During another week on the road (Zurich, Paris and Stuttgart this time) and after discussions with dozens of people at the conferences and meetings, I noticed a pattern that repeats itself again and again in technology driven companies. For the latest major digitalization technologies, such as big data, IoT and deep learning, I have observed the large technology companies respond. Interestingly, the incorporation and adoption of these technologies is treated as a technology problem. So, initiatives are kicked off to build infrastructure, build up competencies around the technology, architectures are designed, scalability is confirmed, etc.The moment the first activities are underway, plans are requested detailing when which part of the technology stack will be available and ready for deployment, budget are estimated and, after the normal political hassles, resource allocations are approved and made available. Once this is in place, the normal project management follow-up takes place with project meetings, steering board meetings, etc. that are all tracking progress, following up on resources and finances and admiring the shiny demos of the technology that are shown by project members. And, at the end of each meeting, everyone basks in the glow of the bright future that the company can expect to have with all these exciting technologies becoming available.

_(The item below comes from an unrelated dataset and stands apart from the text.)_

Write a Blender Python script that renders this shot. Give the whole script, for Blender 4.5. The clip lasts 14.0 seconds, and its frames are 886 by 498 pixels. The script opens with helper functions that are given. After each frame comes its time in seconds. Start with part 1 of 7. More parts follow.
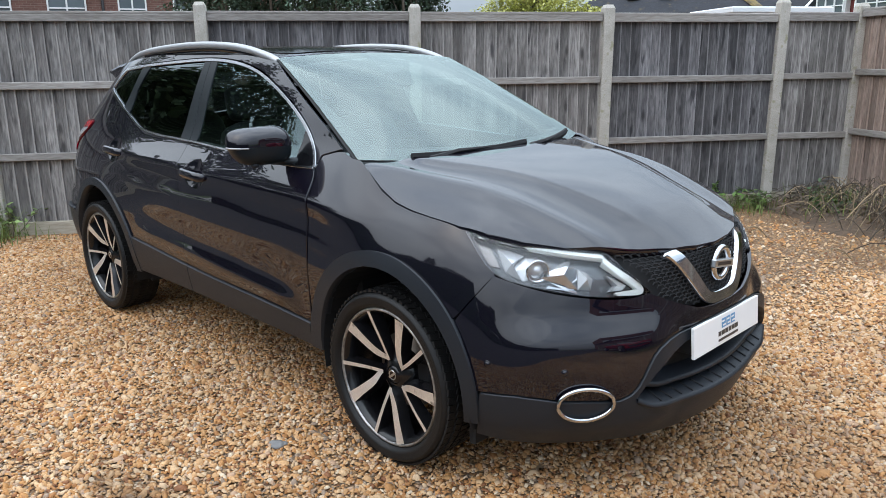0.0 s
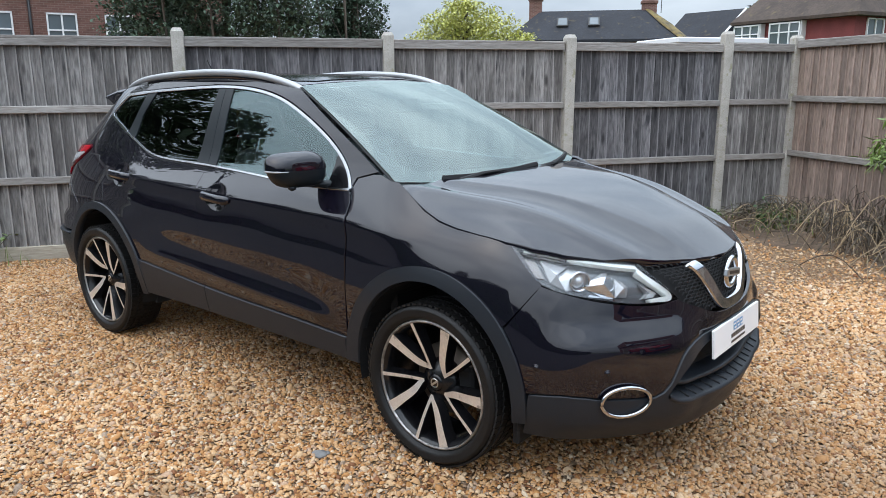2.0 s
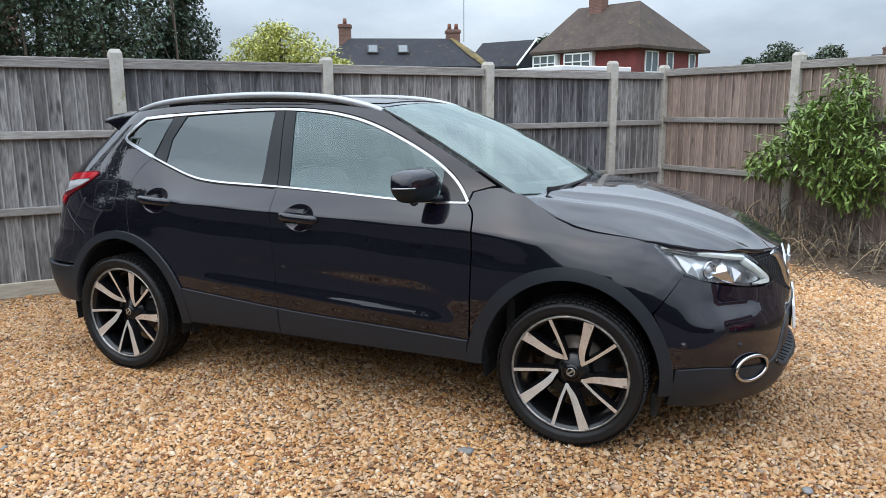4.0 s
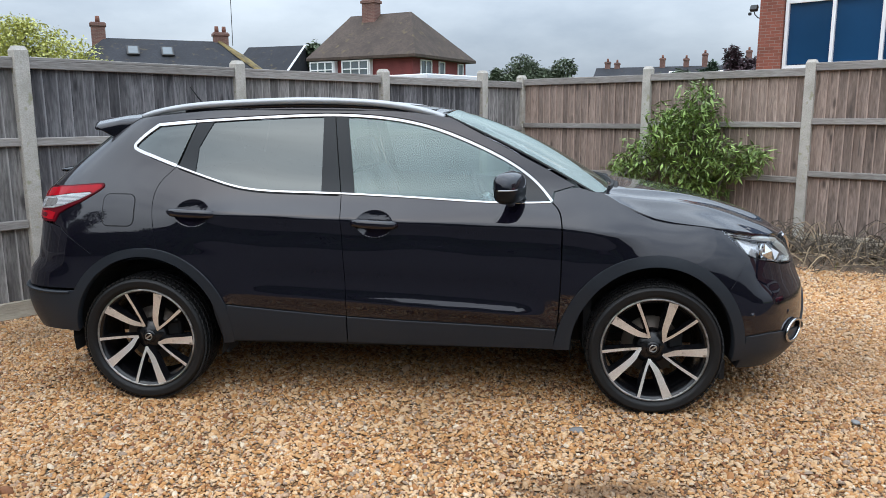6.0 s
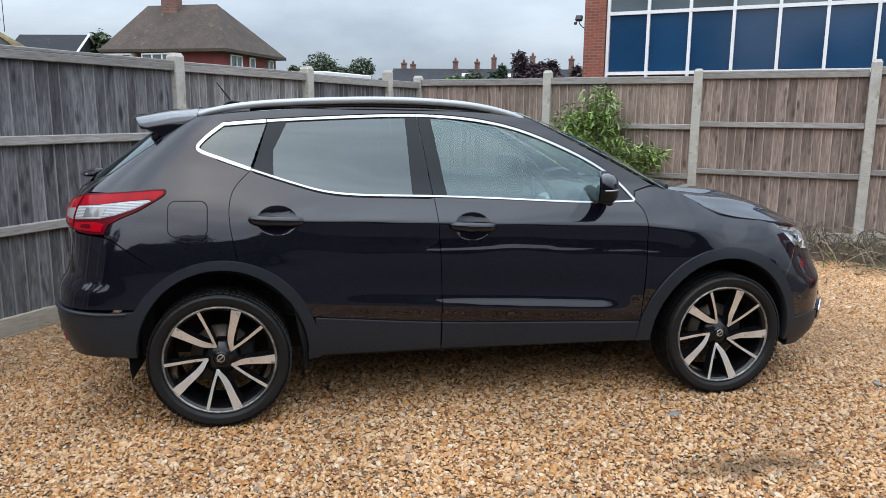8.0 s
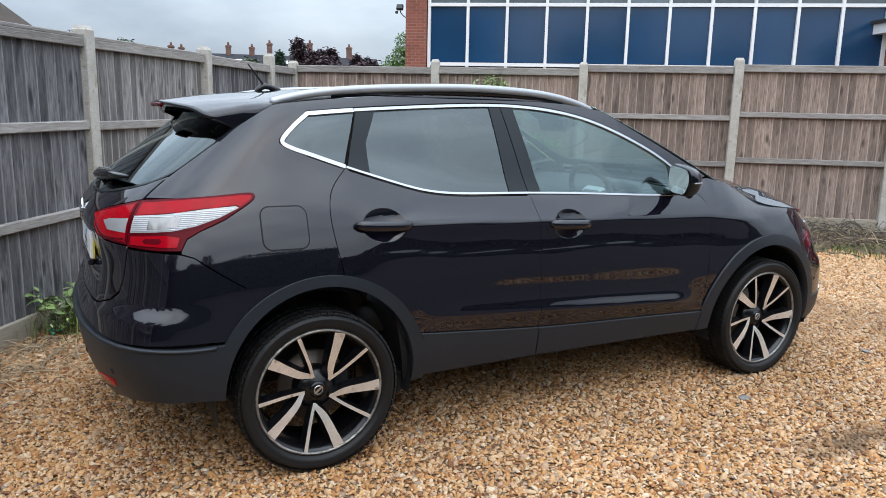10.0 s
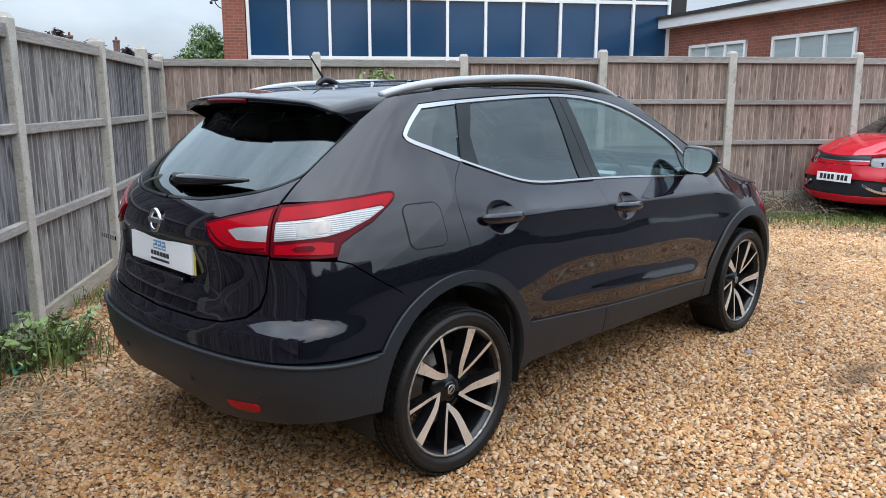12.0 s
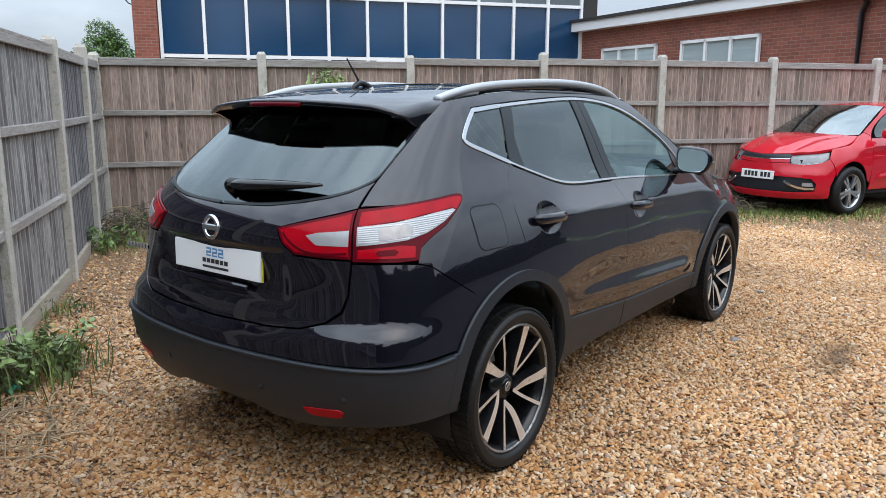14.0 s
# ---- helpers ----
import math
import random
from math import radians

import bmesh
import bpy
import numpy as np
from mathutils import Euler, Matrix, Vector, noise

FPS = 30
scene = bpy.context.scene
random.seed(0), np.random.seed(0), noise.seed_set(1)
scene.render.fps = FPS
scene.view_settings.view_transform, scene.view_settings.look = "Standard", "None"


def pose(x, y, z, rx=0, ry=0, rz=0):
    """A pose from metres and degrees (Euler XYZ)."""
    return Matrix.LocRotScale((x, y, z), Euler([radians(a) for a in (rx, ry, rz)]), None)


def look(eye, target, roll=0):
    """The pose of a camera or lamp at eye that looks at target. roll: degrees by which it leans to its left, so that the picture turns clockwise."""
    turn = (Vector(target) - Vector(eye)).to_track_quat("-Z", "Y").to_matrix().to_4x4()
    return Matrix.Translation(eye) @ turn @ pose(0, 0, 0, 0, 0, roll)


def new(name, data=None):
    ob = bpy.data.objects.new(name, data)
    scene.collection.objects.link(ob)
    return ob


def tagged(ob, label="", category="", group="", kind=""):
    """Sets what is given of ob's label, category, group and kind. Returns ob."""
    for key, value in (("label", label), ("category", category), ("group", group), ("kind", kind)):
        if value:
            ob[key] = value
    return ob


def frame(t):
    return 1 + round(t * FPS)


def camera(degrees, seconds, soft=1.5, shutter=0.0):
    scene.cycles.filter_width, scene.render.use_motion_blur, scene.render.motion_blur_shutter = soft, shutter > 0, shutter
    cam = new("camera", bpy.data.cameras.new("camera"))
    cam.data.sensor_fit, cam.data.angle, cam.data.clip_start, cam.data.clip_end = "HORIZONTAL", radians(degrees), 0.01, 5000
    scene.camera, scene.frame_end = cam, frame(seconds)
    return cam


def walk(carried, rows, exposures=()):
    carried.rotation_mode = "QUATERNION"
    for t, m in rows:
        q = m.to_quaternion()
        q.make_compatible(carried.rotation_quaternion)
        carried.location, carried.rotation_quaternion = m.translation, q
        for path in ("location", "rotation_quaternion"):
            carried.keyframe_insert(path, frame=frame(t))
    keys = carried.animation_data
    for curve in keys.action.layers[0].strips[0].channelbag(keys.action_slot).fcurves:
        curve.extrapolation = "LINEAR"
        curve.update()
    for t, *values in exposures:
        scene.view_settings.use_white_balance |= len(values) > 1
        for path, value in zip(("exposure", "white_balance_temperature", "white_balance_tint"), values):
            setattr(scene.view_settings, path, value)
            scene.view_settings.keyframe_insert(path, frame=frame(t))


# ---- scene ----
cam = camera(61.4, 14.0, soft=0.6)
PATH = [
    (0, (3.308, -2.542, 1.482), (1.936, -1.171, 0.995), -0.5),
    (0.5, (3.312, -2.527, 1.489), (1.945, -1.15, 1.006), -0.7),
    (1, (3.297, -2.532, 1.486), (1.956, -1.123, 1.021), -0.5),
    (1.5, (3.27, -2.727, 1.493), (1.967, -1.276, 1.048), -0.4),
    (2, (3.142, -2.978, 1.51), (1.898, -1.473, 1.079), -0.2),
    (2.5, (2.899, -3.185, 1.502), (1.736, -1.611, 1.088), -0.2),
    (3, (2.667, -3.503, 1.499), (1.614, -1.849, 1.105), -0.2),
    (5.5, (0.985, -4.399, 1.498), (0.643, -2.462, 1.137), -0.4),
    (6, (0.596, -4.524, 1.507), (0.418, -2.564, 1.15), -0.2),
    (6.5, (0.218, -4.516, 1.48), (0.183, -2.547, 1.129), -0.1),
    (7, (-0.207, -4.512, 1.501), (-0.096, -2.547, 1.144), -0.0),
    (7.5, (-0.577, -4.504, 1.516), (-0.337, -2.551, 1.158), 0.2),
    (10, (-2.271, -3.62, 1.499), (-1.332, -1.895, 1.12), 1.2),
    (10.5, (-2.564, -3.418, 1.493), (-1.498, -1.771, 1.104), 0.9),
    (11, (-2.83, -3.19, 1.508), (-1.639, -1.632, 1.116), 0.5),
    (11.5, (-3.137, -3.017, 1.498), (-1.843, -1.543, 1.107), 0.3),
    (12, (-3.35, -2.811, 1.476), (-1.962, -1.425, 1.086), 0.0),
    (12.5, (-3.51, -2.61, 1.491), (-2.052, -1.297, 1.103), 0.0),
    (13, (-3.71, -2.483, 1.499), (-2.199, -1.232, 1.112), 0.1),
    (13.5, (-3.778, -2.419, 1.488), (-2.234, -1.207, 1.103), 0.1),
    (14, (-3.794, -2.381, 1.491), (-2.234, -1.192, 1.101), 0.1),
]
walk(cam, [(t, look(eye, target, roll)) for t, eye, target, roll in PATH], ((0, 0.08), (3, 0.1), (7, -0.02), (10, 0.1), (11.5, 0.12), (14, 0.08)))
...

In all this, there is one big glaring party missing: the customer. With all the focus on the technology, there is very little attention to the customer and the ways in which this technology is expected to add value to customers. Of course, there are a couple of dreamed up use cases, but these have never really been confirmed with customers. And as everyone keeps telling each other about these fabulous use cases that customers are just going to love, the use cases start to lead a life of their own and everyone in the company just knows that these use cases are the ones that are going to allow the company to disrupt the market.
Then, when the first early deployments with customers are getting ready to be put in operation, we notice the next stage: customers are not interested, the solution does not provide the promised benefits or the technology solves a non-existent problem. Initially, the lack of maturity of the solution is blamed and the company doubles down on its investments as the technology is viewed as strategic and critical for its future success. As the solution matures and the market adoption still is lackluster and fails to deliver on the inflated expectations, the belief in the technology in the organization starts to wane and the technology falls into the “trough of disillusionment”. The good news, however, is that by that time there will be some other cool, exciting technology on the horizon and the attention of everyone in the organization shifts to the next promising, cool thing. And before you know it, similar to a dog chasing shiny bumpers and getting distracted every time a new car with a shiny bumper appears, the organization runs off after the next thing.
The key lesson is that technology adoption is not about technology. Adopting a new technology is about innovation. It’s about finding the use cases where the new technology adds real, tangible value for customers. It’s about trying out dozens of different use cases and accepting that in the end, the majority of these will fail to deliver on the promise. And it’s about realizing that even though customers say they love the innovation and can’t wait to use it and promise to pay you good money for it, it’s about what customers do that really matters. The gap between espoused theory and theory in use is large and this is even more true when it comes to adopting new, exciting technologies.
The problem is that in many of the technology driven organizations that I work with, everyone has an engineering background and to a large extent believes in the mantra of “build it and they will come”. Consequently, the adoption and evolution of new technologies is viewed and treated as an engineering problem rather than an innovation and business development problem. Companies invest millions upon millions to build infrastructure, architectures and competencies without a single truly validated use case. We build fantastically strong foundations for businesses that may never realize.
Instead, we have to accept that it’s not about technology. It’s about the benefits we can offer to customers through the use of these new technologies. And it’s our customers that are the judges of what is beneficial to them. So, instead of building the foundations, we should build dozens of use cases with the ricketiest, scrappiest, duct tape and bailing wire technology solutions below them. Then we verify whether customers actually do with our solutions what they said they would do. And only in the minority of cases where this turns out to be the case do we strengthen, productify and scale the technology basis below.
Concluding, adopting new technologies is not about technology, infrastructure, architectures or competencies. Every technology oriented company that I know and work with is able to solve the most complex and exciting technology problems. It is the innovation processes that are the weak spot: going out with a rickety prototype to a customer to verify that it indeed solves a real problem is something that technology companies find incredibly difficult. However, if a solution solves a real problem, customers will use it no matter how scrappy it is. And if it doesn’t solve a real problem, customers will not use it no matter how glossy and shiny the solution. So, accept that it’s not technology that is holding us back; it’s the lack of an experimentation and innovation culture that is the real problem.